• Exercise materials:
━━━━━━━━━━

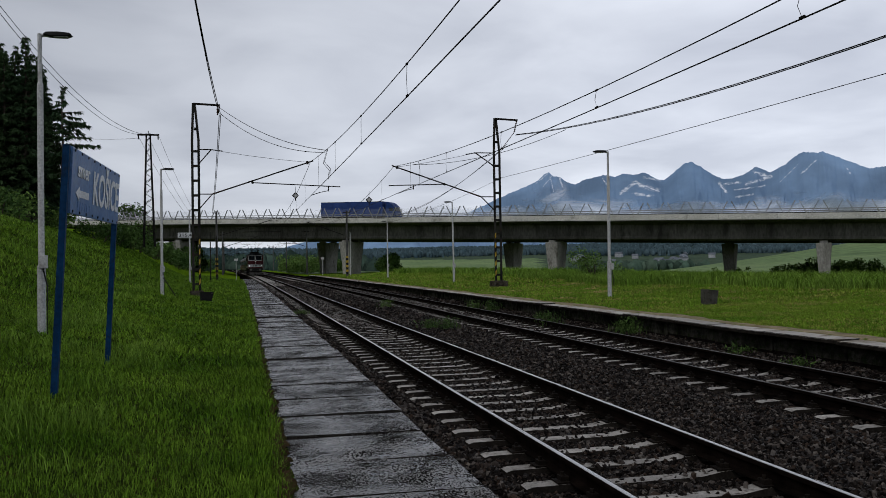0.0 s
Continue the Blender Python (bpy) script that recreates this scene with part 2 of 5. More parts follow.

━━━━━━━━━━

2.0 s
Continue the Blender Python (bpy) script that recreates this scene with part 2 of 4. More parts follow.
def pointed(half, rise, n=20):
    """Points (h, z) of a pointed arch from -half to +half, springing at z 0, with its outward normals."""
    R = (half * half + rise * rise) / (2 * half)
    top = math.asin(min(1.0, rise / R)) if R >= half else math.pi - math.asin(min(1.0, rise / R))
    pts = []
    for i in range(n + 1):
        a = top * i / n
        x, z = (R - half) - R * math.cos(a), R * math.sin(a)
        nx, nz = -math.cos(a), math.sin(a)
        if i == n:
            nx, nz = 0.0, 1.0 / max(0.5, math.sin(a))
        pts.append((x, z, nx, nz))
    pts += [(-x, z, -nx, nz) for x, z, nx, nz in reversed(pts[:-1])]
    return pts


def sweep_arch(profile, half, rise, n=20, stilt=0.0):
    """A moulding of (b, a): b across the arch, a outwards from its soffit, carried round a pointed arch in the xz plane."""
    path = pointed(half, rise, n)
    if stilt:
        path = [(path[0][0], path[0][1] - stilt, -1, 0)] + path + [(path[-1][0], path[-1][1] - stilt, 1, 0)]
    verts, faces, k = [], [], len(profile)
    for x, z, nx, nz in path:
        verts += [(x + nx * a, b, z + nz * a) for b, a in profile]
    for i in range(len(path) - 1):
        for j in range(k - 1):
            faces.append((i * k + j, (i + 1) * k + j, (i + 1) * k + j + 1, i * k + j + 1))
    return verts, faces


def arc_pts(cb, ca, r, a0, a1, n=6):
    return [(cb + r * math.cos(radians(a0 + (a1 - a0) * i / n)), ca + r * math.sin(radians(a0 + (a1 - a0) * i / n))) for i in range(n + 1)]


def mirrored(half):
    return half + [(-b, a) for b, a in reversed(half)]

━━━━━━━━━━

• To do: Each line in the listing above that contains "More" should be copied.

• Answer below:
Continue the Blender Python (bpy) script that recreates this scene with part 2 of 5. More parts follow.
Continue the Blender Python (bpy) script that recreates this scene with part 2 of 4. More parts follow.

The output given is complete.